### REQUIRED WORK
Leave out the pictures and copy the remaining records exactly.

(Scene script records)

--*--

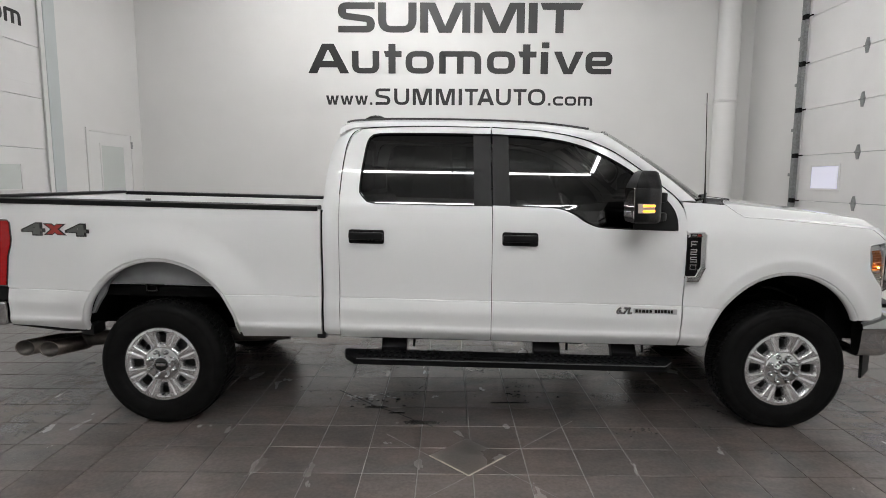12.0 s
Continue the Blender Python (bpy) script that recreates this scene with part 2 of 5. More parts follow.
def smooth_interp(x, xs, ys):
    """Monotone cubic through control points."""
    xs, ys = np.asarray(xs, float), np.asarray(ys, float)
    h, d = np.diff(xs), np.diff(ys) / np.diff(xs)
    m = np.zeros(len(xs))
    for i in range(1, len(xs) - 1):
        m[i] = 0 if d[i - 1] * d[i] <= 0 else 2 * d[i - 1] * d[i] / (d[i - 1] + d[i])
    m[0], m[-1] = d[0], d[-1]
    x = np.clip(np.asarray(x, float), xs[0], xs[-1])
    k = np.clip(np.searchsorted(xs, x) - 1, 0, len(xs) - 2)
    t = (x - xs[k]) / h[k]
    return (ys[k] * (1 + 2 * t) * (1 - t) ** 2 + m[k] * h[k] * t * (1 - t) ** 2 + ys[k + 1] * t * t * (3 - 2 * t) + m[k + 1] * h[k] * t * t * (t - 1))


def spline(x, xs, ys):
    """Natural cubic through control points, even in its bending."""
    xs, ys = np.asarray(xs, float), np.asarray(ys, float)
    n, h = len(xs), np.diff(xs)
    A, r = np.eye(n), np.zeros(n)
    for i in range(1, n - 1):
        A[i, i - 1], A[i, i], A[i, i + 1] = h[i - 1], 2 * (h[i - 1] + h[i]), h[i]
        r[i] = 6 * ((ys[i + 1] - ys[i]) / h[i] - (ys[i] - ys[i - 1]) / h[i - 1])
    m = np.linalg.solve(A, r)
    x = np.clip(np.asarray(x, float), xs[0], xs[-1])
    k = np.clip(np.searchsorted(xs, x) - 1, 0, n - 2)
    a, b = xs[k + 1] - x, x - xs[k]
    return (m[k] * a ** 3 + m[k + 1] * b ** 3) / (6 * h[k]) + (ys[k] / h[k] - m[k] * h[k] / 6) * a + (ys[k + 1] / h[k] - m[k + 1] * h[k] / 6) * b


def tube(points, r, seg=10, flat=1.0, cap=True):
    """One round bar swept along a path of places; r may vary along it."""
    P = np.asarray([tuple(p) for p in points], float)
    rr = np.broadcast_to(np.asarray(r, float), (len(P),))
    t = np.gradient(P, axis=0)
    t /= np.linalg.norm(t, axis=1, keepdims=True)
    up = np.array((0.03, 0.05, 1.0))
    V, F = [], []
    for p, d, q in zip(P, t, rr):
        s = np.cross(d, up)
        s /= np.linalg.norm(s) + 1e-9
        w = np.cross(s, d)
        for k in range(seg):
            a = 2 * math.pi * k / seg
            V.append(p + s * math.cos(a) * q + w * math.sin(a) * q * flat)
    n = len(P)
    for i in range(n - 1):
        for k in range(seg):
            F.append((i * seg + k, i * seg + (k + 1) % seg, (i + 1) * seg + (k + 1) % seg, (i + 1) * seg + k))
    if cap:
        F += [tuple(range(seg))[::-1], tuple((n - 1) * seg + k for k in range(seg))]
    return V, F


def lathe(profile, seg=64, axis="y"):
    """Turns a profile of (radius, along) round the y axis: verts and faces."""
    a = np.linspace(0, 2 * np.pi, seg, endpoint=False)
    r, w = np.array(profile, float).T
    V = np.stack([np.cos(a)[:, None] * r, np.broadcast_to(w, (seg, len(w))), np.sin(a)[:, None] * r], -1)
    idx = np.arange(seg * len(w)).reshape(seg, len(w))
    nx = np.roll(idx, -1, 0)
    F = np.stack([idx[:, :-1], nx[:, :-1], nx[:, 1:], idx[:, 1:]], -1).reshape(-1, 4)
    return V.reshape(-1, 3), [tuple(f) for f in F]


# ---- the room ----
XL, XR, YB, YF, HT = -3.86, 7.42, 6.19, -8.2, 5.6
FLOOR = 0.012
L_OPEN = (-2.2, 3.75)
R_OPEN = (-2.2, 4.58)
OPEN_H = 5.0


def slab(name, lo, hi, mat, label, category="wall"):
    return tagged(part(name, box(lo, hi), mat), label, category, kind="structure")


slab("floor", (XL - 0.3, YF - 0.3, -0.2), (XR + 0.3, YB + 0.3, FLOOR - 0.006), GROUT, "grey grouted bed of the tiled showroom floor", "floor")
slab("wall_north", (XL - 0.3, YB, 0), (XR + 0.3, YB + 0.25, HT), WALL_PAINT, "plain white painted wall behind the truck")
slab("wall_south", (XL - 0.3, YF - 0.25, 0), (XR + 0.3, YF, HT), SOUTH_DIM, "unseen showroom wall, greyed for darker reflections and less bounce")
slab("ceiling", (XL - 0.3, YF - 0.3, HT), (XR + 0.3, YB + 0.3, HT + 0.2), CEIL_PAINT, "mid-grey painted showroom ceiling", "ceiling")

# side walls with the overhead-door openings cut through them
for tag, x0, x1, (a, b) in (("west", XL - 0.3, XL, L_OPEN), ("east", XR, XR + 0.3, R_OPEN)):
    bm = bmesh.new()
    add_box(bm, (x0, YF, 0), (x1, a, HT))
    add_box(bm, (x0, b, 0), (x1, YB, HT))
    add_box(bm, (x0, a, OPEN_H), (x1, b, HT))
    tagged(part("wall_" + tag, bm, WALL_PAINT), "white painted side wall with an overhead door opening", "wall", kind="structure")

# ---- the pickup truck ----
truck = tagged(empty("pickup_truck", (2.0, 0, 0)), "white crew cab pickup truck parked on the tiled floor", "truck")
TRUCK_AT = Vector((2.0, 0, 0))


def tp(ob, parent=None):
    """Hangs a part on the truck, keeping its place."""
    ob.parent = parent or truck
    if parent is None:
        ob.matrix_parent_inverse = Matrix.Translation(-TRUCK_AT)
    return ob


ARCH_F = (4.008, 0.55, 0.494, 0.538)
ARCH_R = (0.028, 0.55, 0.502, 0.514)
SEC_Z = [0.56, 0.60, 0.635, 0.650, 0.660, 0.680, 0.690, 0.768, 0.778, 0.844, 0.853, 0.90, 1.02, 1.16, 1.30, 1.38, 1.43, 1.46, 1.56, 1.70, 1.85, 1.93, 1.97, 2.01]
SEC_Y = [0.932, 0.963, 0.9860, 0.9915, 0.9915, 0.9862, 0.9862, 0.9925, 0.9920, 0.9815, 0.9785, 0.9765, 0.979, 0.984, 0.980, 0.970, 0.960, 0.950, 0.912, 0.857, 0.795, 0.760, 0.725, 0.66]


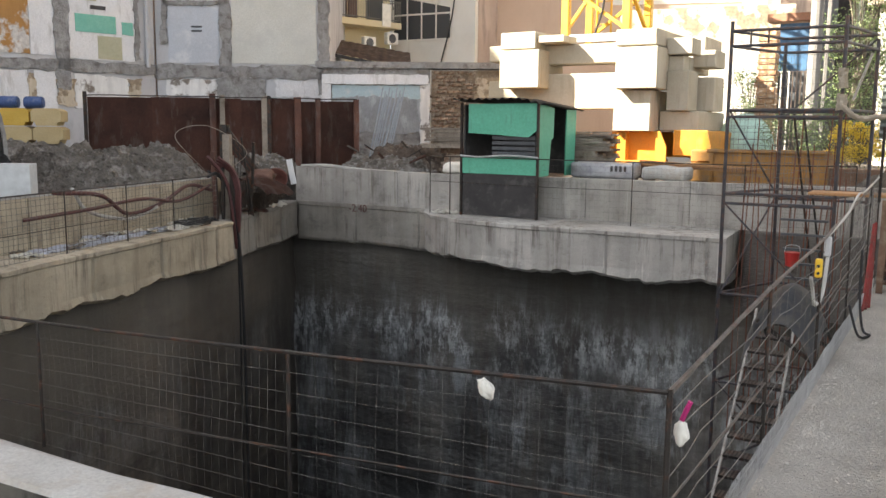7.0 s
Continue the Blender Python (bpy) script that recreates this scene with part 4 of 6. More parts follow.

--*--

### COMPLETE ANSWER
12.0 s
Continue the Blender Python (bpy) script that recreates this scene with part 2 of 5. More parts follow.
def smooth_interp(x, xs, ys):
    """Monotone cubic through control points."""
    xs, ys = np.asarray(xs, float), np.asarray(ys, float)
    h, d = np.diff(xs), np.diff(ys) / np.diff(xs)
    m = np.zeros(len(xs))
    for i in range(1, len(xs) - 1):
        m[i] = 0 if d[i - 1] * d[i] <= 0 else 2 * d[i - 1] * d[i] / (d[i - 1] + d[i])
    m[0], m[-1] = d[0], d[-1]
    x = np.clip(np.asarray(x, float), xs[0], xs[-1])
    k = np.clip(np.searchsorted(xs, x) - 1, 0, len(xs) - 2)
    t = (x - xs[k]) / h[k]
    return (ys[k] * (1 + 2 * t) * (1 - t) ** 2 + m[k] * h[k] * t * (1 - t) ** 2 + ys[k + 1] * t * t * (3 - 2 * t) + m[k + 1] * h[k] * t * t * (t - 1))


def spline(x, xs, ys):
    """Natural cubic through control points, even in its bending."""
    xs, ys = np.asarray(xs, float), np.asarray(ys, float)
    n, h = len(xs), np.diff(xs)
    A, r = np.eye(n), np.zeros(n)
    for i in range(1, n - 1):
        A[i, i - 1], A[i, i], A[i, i + 1] = h[i - 1], 2 * (h[i - 1] + h[i]), h[i]
        r[i] = 6 * ((ys[i + 1] - ys[i]) / h[i] - (ys[i] - ys[i - 1]) / h[i - 1])
    m = np.linalg.solve(A, r)
    x = np.clip(np.asarray(x, float), xs[0], xs[-1])
    k = np.clip(np.searchsorted(xs, x) - 1, 0, n - 2)
    a, b = xs[k + 1] - x, x - xs[k]
    return (m[k] * a ** 3 + m[k + 1] * b ** 3) / (6 * h[k]) + (ys[k] / h[k] - m[k] * h[k] / 6) * a + (ys[k + 1] / h[k] - m[k + 1] * h[k] / 6) * b


def tube(points, r, seg=10, flat=1.0, cap=True):
    """One round bar swept along a path of places; r may vary along it."""
    P = np.asarray([tuple(p) for p in points], float)
    rr = np.broadcast_to(np.asarray(r, float), (len(P),))
    t = np.gradient(P, axis=0)
    t /= np.linalg.norm(t, axis=1, keepdims=True)
    up = np.array((0.03, 0.05, 1.0))
    V, F = [], []
    for p, d, q in zip(P, t, rr):
        s = np.cross(d, up)
        s /= np.linalg.norm(s) + 1e-9
        w = np.cross(s, d)
        for k in range(seg):
            a = 2 * math.pi * k / seg
            V.append(p + s * math.cos(a) * q + w * math.sin(a) * q * flat)
    n = len(P)
    for i in range(n - 1):
        for k in range(seg):
            F.append((i * seg + k, i * seg + (k + 1) % seg, (i + 1) * seg + (k + 1) % seg, (i + 1) * seg + k))
    if cap:
        F += [tuple(range(seg))[::-1], tuple((n - 1) * seg + k for k in range(seg))]
    return V, F


def lathe(profile, seg=64, axis="y"):
    """Turns a profile of (radius, along) round the y axis: verts and faces."""
    a = np.linspace(0, 2 * np.pi, seg, endpoint=False)
    r, w = np.array(profile, float).T
    V = np.stack([np.cos(a)[:, None] * r, np.broadcast_to(w, (seg, len(w))), np.sin(a)[:, None] * r], -1)
    idx = np.arange(seg * len(w)).reshape(seg, len(w))
    nx = np.roll(idx, -1, 0)
    F = np.stack([idx[:, :-1], nx[:, :-1], nx[:, 1:], idx[:, 1:]], -1).reshape(-1, 4)
    return V.reshape(-1, 3), [tuple(f) for f in F]


# ---- the room ----
XL, XR, YB, YF, HT = -3.86, 7.42, 6.19, -8.2, 5.6
FLOOR = 0.012
L_OPEN = (-2.2, 3.75)
R_OPEN = (-2.2, 4.58)
OPEN_H = 5.0


def slab(name, lo, hi, mat, label, category="wall"):
    return tagged(part(name, box(lo, hi), mat), label, category, kind="structure")


slab("floor", (XL - 0.3, YF - 0.3, -0.2), (XR + 0.3, YB + 0.3, FLOOR - 0.006), GROUT, "grey grouted bed of the tiled showroom floor", "floor")
slab("wall_north", (XL - 0.3, YB, 0), (XR + 0.3, YB + 0.25, HT), WALL_PAINT, "plain white painted wall behind the truck")
slab("wall_south", (XL - 0.3, YF - 0.25, 0), (XR + 0.3, YF, HT), SOUTH_DIM, "unseen showroom wall, greyed for darker reflections and less bounce")
slab("ceiling", (XL - 0.3, YF - 0.3, HT), (XR + 0.3, YB + 0.3, HT + 0.2), CEIL_PAINT, "mid-grey painted showroom ceiling", "ceiling")

# side walls with the overhead-door openings cut through them
for tag, x0, x1, (a, b) in (("west", XL - 0.3, XL, L_OPEN), ("east", XR, XR + 0.3, R_OPEN)):
    bm = bmesh.new()
    add_box(bm, (x0, YF, 0), (x1, a, HT))
    add_box(bm, (x0, b, 0), (x1, YB, HT))
    add_box(bm, (x0, a, OPEN_H), (x1, b, HT))
    tagged(part("wall_" + tag, bm, WALL_PAINT), "white painted side wall with an overhead door opening", "wall", kind="structure")

# ---- the pickup truck ----
truck = tagged(empty("pickup_truck", (2.0, 0, 0)), "white crew cab pickup truck parked on the tiled floor", "truck")
TRUCK_AT = Vector((2.0, 0, 0))


def tp(ob, parent=None):
    """Hangs a part on the truck, keeping its place."""
    ob.parent = parent or truck
    if parent is None:
        ob.matrix_parent_inverse = Matrix.Translation(-TRUCK_AT)
    return ob


ARCH_F = (4.008, 0.55, 0.494, 0.538)
ARCH_R = (0.028, 0.55, 0.502, 0.514)
SEC_Z = [0.56, 0.60, 0.635, 0.650, 0.660, 0.680, 0.690, 0.768, 0.778, 0.844, 0.853, 0.90, 1.02, 1.16, 1.30, 1.38, 1.43, 1.46, 1.56, 1.70, 1.85, 1.93, 1.97, 2.01]
SEC_Y = [0.932, 0.963, 0.9860, 0.9915, 0.9915, 0.9862, 0.9862, 0.9925, 0.9920, 0.9815, 0.9785, 0.9765, 0.979, 0.984, 0.980, 0.970, 0.960, 0.950, 0.912, 0.857, 0.795, 0.760, 0.725, 0.66]


7.0 s
Continue the Blender Python (bpy) script that recreates this scene with part 4 of 6. More parts follow.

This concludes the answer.